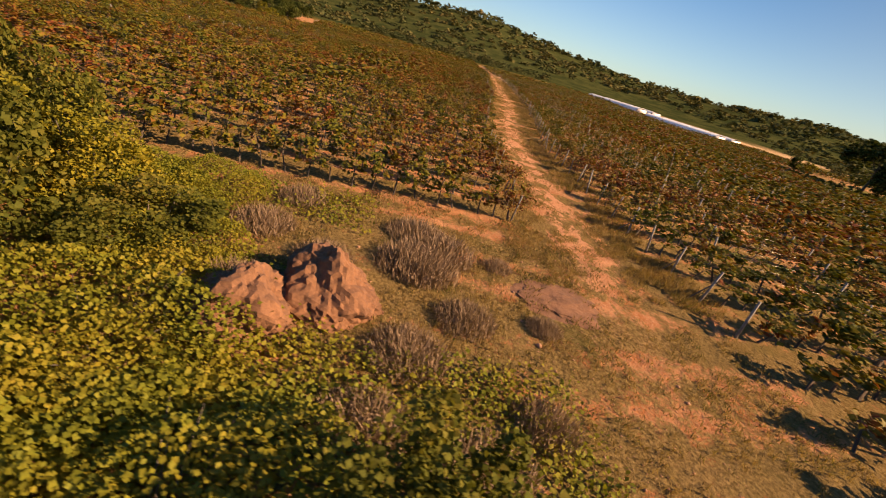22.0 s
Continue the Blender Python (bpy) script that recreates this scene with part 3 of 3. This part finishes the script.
def planted(block):
    """Where the vines and posts of a block stand: every row runs along y."""
    name, xs0, xs1, spacing, step, gap = block
    r = np.random.default_rng(sum(map(ord, name)))
    vines, posts = [], []
    for x in np.arange(xs0, xs1, spacing):
        first, last = reach_of(name, x)
        y = np.arange(first + r.uniform(-0.1, 0.4), last - r.uniform(0.0, 0.5), step)
        y = y + r.normal(0, 0.1, len(y))
        keep = (r.uniform(0, 1, len(y)) > gap) & allowed(np.full(len(y), x), y)
        vines.append(np.stack([x + r.normal(0, 0.07, len(y)), y], 1)[keep])
        py = np.concatenate([np.arange(first + 0.1, last - 3, 6.6), [last - 0.2]])
        if name in ("north", "upper"):
            py = np.concatenate([py[:1], py[6::3]])[int(r.uniform(0, 1) < 0.1):]
        posts.append(np.stack([np.full(len(py), x), py], 1)[allowed(np.full(len(py), x), py)])
    return np.concatenate(vines), np.concatenate(posts)


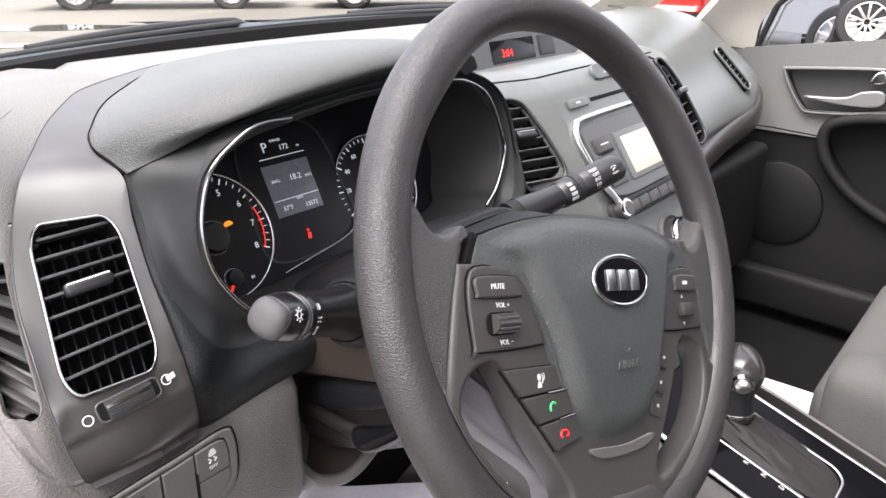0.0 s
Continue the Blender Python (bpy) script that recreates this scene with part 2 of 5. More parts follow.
def plate(loops, half, bevel=0.0, m=None, res=2):
    """A flat piece bounded by closed loops of (u, v), holes included, half as thick as given to each side, with rounded edges."""
    cu = bpy.data.curves.new("outline", "CURVE")
    cu.dimensions, cu.fill_mode = "2D", "BOTH"
    cu.extrude, cu.bevel_depth, cu.bevel_resolution = max(half - bevel, 0), bevel, res
    cu.offset = -bevel
    for loop in loops:
        sp = cu.splines.new("POLY")
        sp.points.add(len(loop) - 1)
        for q, xy in zip(sp.points, loop):
            q.co = (float(xy[0]), float(xy[1]), 0, 1)
        sp.use_cyclic_u = True
    ob = bpy.data.objects.new("outline", cu)
    me = bpy.data.meshes.new_from_object(ob)
    bpy.data.objects.remove(ob)
    bpy.data.curves.remove(cu)
    if m is not None:
        me.transform(m)
    return me


def rod(points, radius, closed=False, m=None, sides=3):
    """A round bar along points."""
    cu = bpy.data.curves.new("bar", "CURVE")
    cu.dimensions = "3D"
    cu.bevel_depth, cu.bevel_resolution, cu.use_fill_caps = radius, sides, True
    sp = cu.splines.new("POLY")
    sp.points.add(len(points) - 1)
    for q, p in zip(sp.points, points):
        q.co = (*[float(v) for v in p], 1)
    sp.use_cyclic_u = closed
    ob = bpy.data.objects.new("bar", cu)
    me = bpy.data.meshes.new_from_object(ob)
    bpy.data.objects.remove(ob)
    bpy.data.curves.remove(cu)
    if m is not None:
        me.transform(m)
    return me


def words(text, size, m, depth=0.00015, spread=1.0):
    """Raised print, centred on the origin of m."""
    cu = bpy.data.curves.new("print", "FONT")
    cu.body, cu.size, cu.extrude = text, size, depth
    cu.align_x, cu.align_y, cu.space_character = "CENTER", "CENTER", spread
    cu.resolution_u = 2
    ob = bpy.data.objects.new("print", cu)
    me = bpy.data.meshes.new_from_object(ob)
    bpy.data.objects.remove(ob)
    bpy.data.curves.remove(cu)
    me.transform(m)
    return me


def merged(meshes):
    bm = bmesh.new()
    for me in meshes:
        bm.from_mesh(me)
        bpy.data.meshes.remove(me)
    return bm


def box(lo, hi, bevel=0.002, m=None, seg=2):
    bm = bmesh.new()
    bmesh.ops.create_cube(bm, size=1)
    for v in bm.verts:
        v.co = [l + (c + 0.5) * (h - l) for l, h, c in zip(lo, hi, v.co)]
    if bevel:
        bmesh.ops.bevel(bm, geom=bm.edges[:], offset=bevel, segments=seg, affect="EDGES", profile=0.6)
    if m is not None:
        bm.transform(m)
    return bm


def lathe(profile, m, n=32, squash=1.0):
    """Turned about the local z axis: profile of (radius, z)."""
    bm = bmesh.new()
    rings = []
    for r, z in profile:
        rings.append([bm.verts.new((r * math.cos(2 * math.pi * i / n), squash * r * math.sin(2 * math.pi * i / n), z)) for i in range(n)])
    for a, b in zip(rings, rings[1:]):
        for i in range(n):
            bm.faces.new((a[i], a[(i + 1) % n], b[(i + 1) % n], b[i]))
    for ring, flip in ((rings[0], True), (rings[-1], False)):
        bm.faces.new(ring[::-1] if flip else ring)
    bmesh.ops.remove_doubles(bm, verts=bm.verts[:], dist=1e-6)
    bm.transform(m)
    return bm


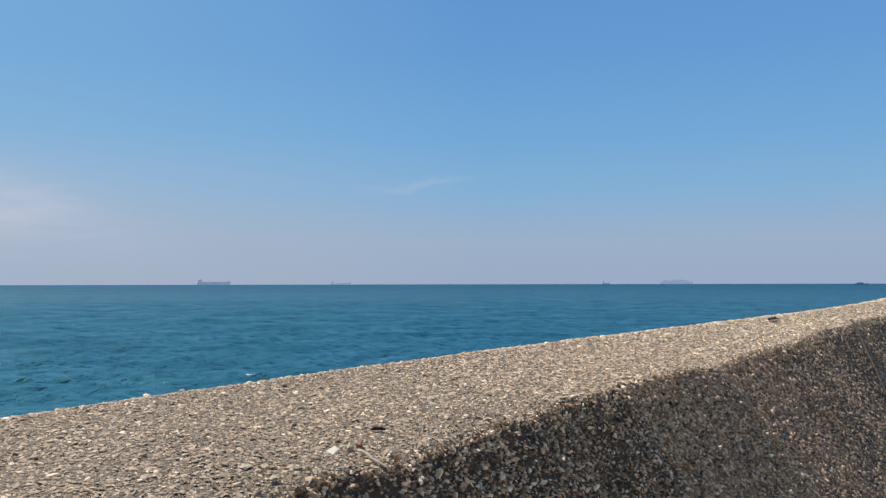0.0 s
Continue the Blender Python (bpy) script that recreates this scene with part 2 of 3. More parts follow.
====================
DIRECTIONS → Quote the material exactly. Pictures stay out.

FULL ANSWER →
22.0 s
Continue the Blender Python (bpy) script that recreates this scene with part 3 of 3. This part finishes the script.
def planted(block):
    """Where the vines and posts of a block stand: every row runs along y."""
    name, xs0, xs1, spacing, step, gap = block
    r = np.random.default_rng(sum(map(ord, name)))
    vines, posts = [], []
    for x in np.arange(xs0, xs1, spacing):
        first, last = reach_of(name, x)
        y = np.arange(first + r.uniform(-0.1, 0.4), last - r.uniform(0.0, 0.5), step)
        y = y + r.normal(0, 0.1, len(y))
        keep = (r.uniform(0, 1, len(y)) > gap) & allowed(np.full(len(y), x), y)
        vines.append(np.stack([x + r.normal(0, 0.07, len(y)), y], 1)[keep])
        py = np.concatenate([np.arange(first + 0.1, last - 3, 6.6), [last - 0.2]])
        if name in ("north", "upper"):
            py = np.concatenate([py[:1], py[6::3]])[int(r.uniform(0, 1) < 0.1):]
        posts.append(np.stack([np.full(len(py), x), py], 1)[allowed(np.full(len(py), x), py)])
    return np.concatenate(vines), np.concatenate(posts)


0.0 s
Continue the Blender Python (bpy) script that recreates this scene with part 2 of 5. More parts follow.
def plate(loops, half, bevel=0.0, m=None, res=2):
    """A flat piece bounded by closed loops of (u, v), holes included, half as thick as given to each side, with rounded edges."""
    cu = bpy.data.curves.new("outline", "CURVE")
    cu.dimensions, cu.fill_mode = "2D", "BOTH"
    cu.extrude, cu.bevel_depth, cu.bevel_resolution = max(half - bevel, 0), bevel, res
    cu.offset = -bevel
    for loop in loops:
        sp = cu.splines.new("POLY")
        sp.points.add(len(loop) - 1)
        for q, xy in zip(sp.points, loop):
            q.co = (float(xy[0]), float(xy[1]), 0, 1)
        sp.use_cyclic_u = True
    ob = bpy.data.objects.new("outline", cu)
    me = bpy.data.meshes.new_from_object(ob)
    bpy.data.objects.remove(ob)
    bpy.data.curves.remove(cu)
    if m is not None:
        me.transform(m)
    return me


def rod(points, radius, closed=False, m=None, sides=3):
    """A round bar along points."""
    cu = bpy.data.curves.new("bar", "CURVE")
    cu.dimensions = "3D"
    cu.bevel_depth, cu.bevel_resolution, cu.use_fill_caps = radius, sides, True
    sp = cu.splines.new("POLY")
    sp.points.add(len(points) - 1)
    for q, p in zip(sp.points, points):
        q.co = (*[float(v) for v in p], 1)
    sp.use_cyclic_u = closed
    ob = bpy.data.objects.new("bar", cu)
    me = bpy.data.meshes.new_from_object(ob)
    bpy.data.objects.remove(ob)
    bpy.data.curves.remove(cu)
    if m is not None:
        me.transform(m)
    return me


def words(text, size, m, depth=0.00015, spread=1.0):
    """Raised print, centred on the origin of m."""
    cu = bpy.data.curves.new("print", "FONT")
    cu.body, cu.size, cu.extrude = text, size, depth
    cu.align_x, cu.align_y, cu.space_character = "CENTER", "CENTER", spread
    cu.resolution_u = 2
    ob = bpy.data.objects.new("print", cu)
    me = bpy.data.meshes.new_from_object(ob)
    bpy.data.objects.remove(ob)
    bpy.data.curves.remove(cu)
    me.transform(m)
    return me


def merged(meshes):
    bm = bmesh.new()
    for me in meshes:
        bm.from_mesh(me)
        bpy.data.meshes.remove(me)
    return bm


def box(lo, hi, bevel=0.002, m=None, seg=2):
    bm = bmesh.new()
    bmesh.ops.create_cube(bm, size=1)
    for v in bm.verts:
        v.co = [l + (c + 0.5) * (h - l) for l, h, c in zip(lo, hi, v.co)]
    if bevel:
        bmesh.ops.bevel(bm, geom=bm.edges[:], offset=bevel, segments=seg, affect="EDGES", profile=0.6)
    if m is not None:
        bm.transform(m)
    return bm


def lathe(profile, m, n=32, squash=1.0):
    """Turned about the local z axis: profile of (radius, z)."""
    bm = bmesh.new()
    rings = []
    for r, z in profile:
        rings.append([bm.verts.new((r * math.cos(2 * math.pi * i / n), squash * r * math.sin(2 * math.pi * i / n), z)) for i in range(n)])
    for a, b in zip(rings, rings[1:]):
        for i in range(n):
            bm.faces.new((a[i], a[(i + 1) % n], b[(i + 1) % n], b[i]))
    for ring, flip in ((rings[0], True), (rings[-1], False)):
        bm.faces.new(ring[::-1] if flip else ring)
    bmesh.ops.remove_doubles(bm, verts=bm.verts[:], dist=1e-6)
    bm.transform(m)
    return bm


0.0 s
Continue the Blender Python (bpy) script that recreates this scene with part 2 of 3. More parts follow.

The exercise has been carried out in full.